— START —

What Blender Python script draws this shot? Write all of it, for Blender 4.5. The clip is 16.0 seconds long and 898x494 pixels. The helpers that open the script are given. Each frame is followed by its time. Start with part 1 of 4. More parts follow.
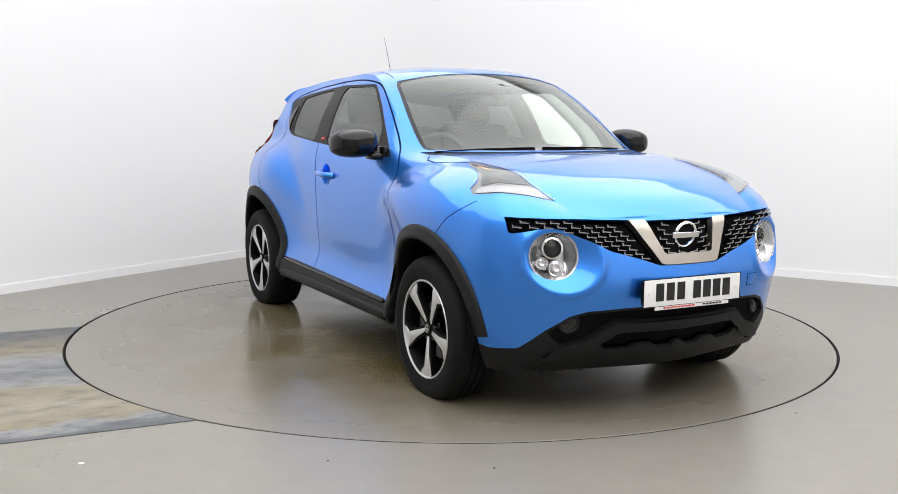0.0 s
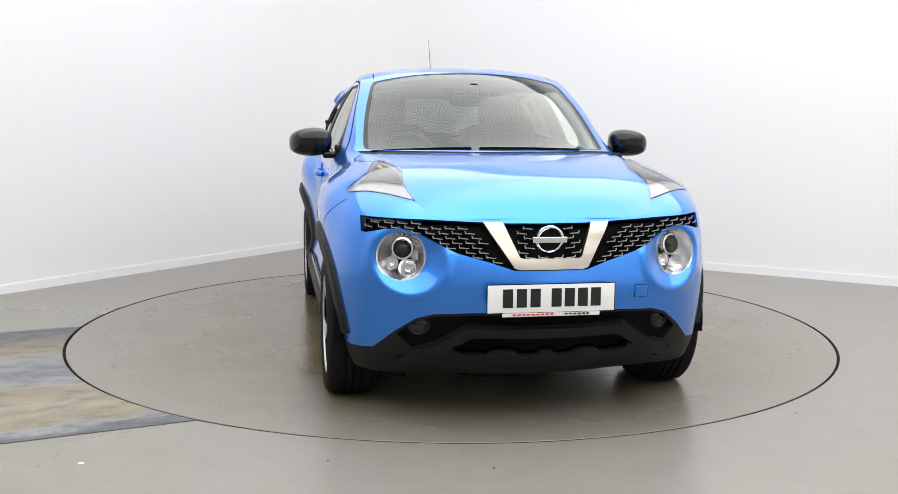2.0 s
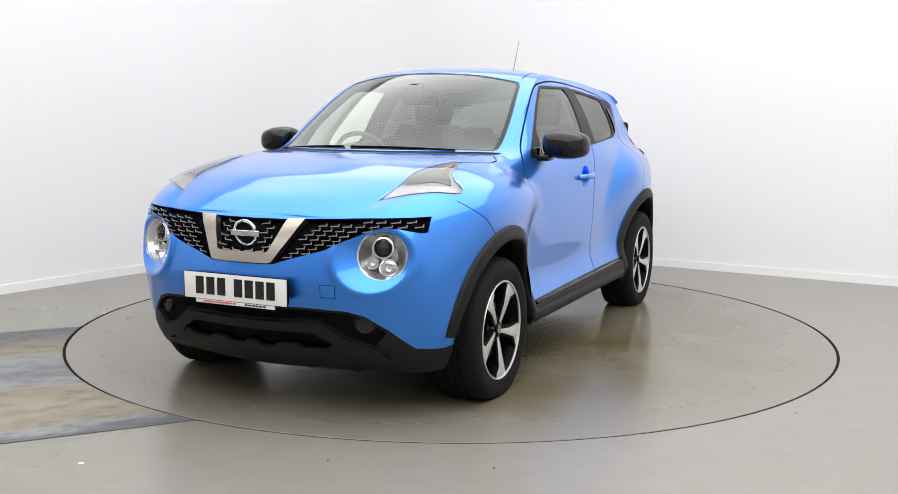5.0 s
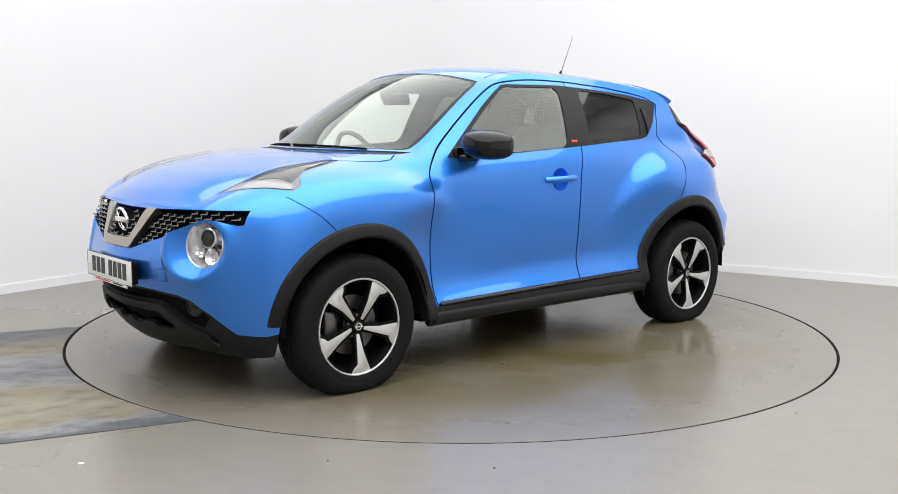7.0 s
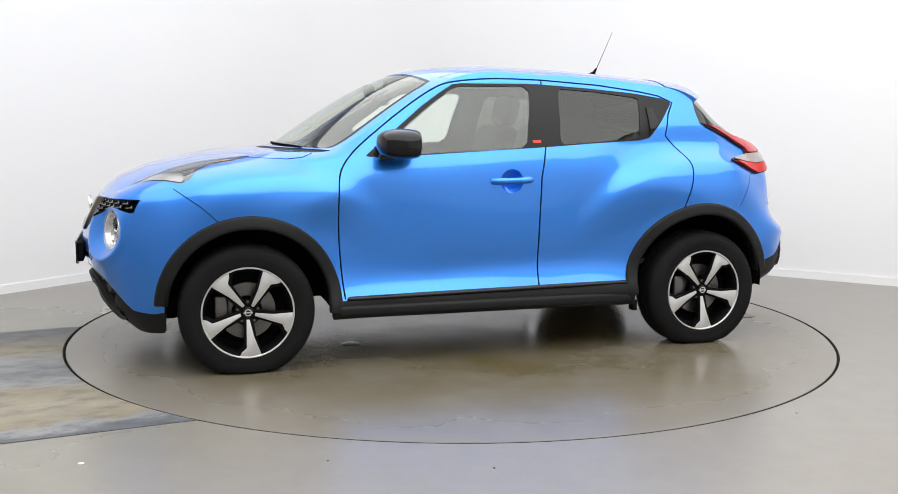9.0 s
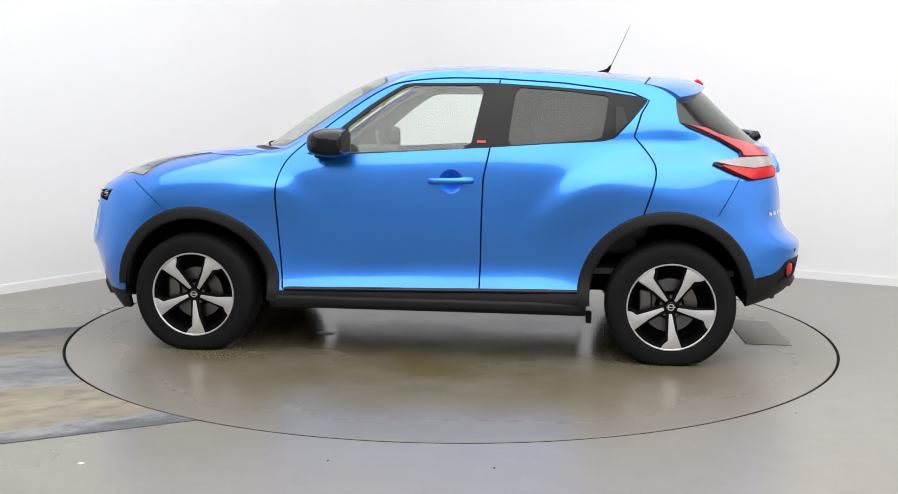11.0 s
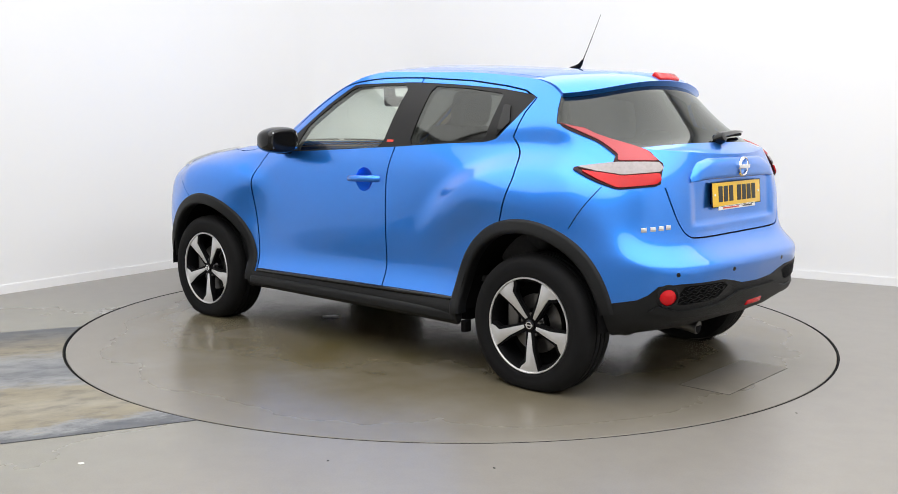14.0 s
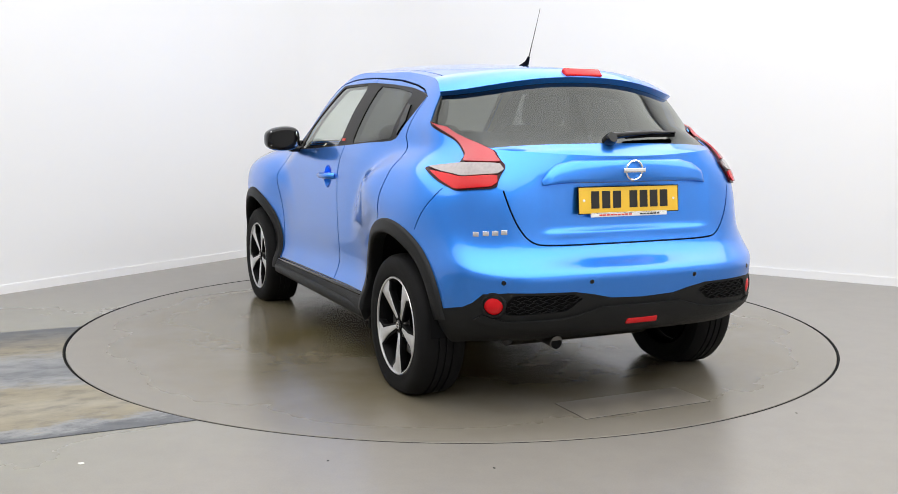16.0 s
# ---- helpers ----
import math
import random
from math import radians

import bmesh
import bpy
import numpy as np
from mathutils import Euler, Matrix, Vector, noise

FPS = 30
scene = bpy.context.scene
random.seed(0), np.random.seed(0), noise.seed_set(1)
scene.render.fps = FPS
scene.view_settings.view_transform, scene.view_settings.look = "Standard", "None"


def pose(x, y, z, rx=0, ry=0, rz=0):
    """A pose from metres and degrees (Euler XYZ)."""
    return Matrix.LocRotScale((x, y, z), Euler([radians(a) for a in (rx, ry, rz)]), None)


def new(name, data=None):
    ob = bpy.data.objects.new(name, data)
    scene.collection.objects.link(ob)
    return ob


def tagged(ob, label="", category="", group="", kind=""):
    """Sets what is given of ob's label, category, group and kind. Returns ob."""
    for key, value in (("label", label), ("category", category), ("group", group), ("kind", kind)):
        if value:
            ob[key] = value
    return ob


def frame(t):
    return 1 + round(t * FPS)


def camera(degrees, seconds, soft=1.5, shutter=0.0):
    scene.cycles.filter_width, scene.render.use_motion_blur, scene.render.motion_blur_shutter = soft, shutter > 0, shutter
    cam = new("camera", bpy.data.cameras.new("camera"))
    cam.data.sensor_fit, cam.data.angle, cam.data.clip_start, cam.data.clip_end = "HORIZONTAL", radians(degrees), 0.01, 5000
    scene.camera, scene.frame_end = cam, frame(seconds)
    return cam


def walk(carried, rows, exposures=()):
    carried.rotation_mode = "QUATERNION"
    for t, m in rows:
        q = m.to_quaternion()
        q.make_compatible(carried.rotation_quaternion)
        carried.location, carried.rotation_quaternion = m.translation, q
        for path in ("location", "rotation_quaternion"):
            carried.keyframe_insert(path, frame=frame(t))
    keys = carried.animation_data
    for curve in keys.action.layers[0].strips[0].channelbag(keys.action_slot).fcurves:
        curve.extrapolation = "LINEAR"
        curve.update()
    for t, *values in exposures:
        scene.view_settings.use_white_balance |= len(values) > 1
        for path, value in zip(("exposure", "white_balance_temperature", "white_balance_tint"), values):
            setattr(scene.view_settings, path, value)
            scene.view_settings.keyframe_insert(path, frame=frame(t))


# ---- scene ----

— END —

Written task
From the first line above through the line containing "scene.render.fps = FPS", copy everything exactly, without the pictures.

Problem solution
What Blender Python script draws this shot? Write all of it, for Blender 4.5. The clip is 16.0 seconds long and 898x494 pixels. The helpers that open the script are given. Each frame is followed by its time. Start with part 1 of 4. More parts follow.
0.0 s
2.0 s
5.0 s
7.0 s
9.0 s
11.0 s
14.0 s
16.0 s
# ---- helpers ----
import math
import random
from math import radians

import bmesh
import bpy
import numpy as np
from mathutils import Euler, Matrix, Vector, noise

FPS = 30
scene = bpy.context.scene
random.seed(0), np.random.seed(0), noise.seed_set(1)
scene.render.fps = FPS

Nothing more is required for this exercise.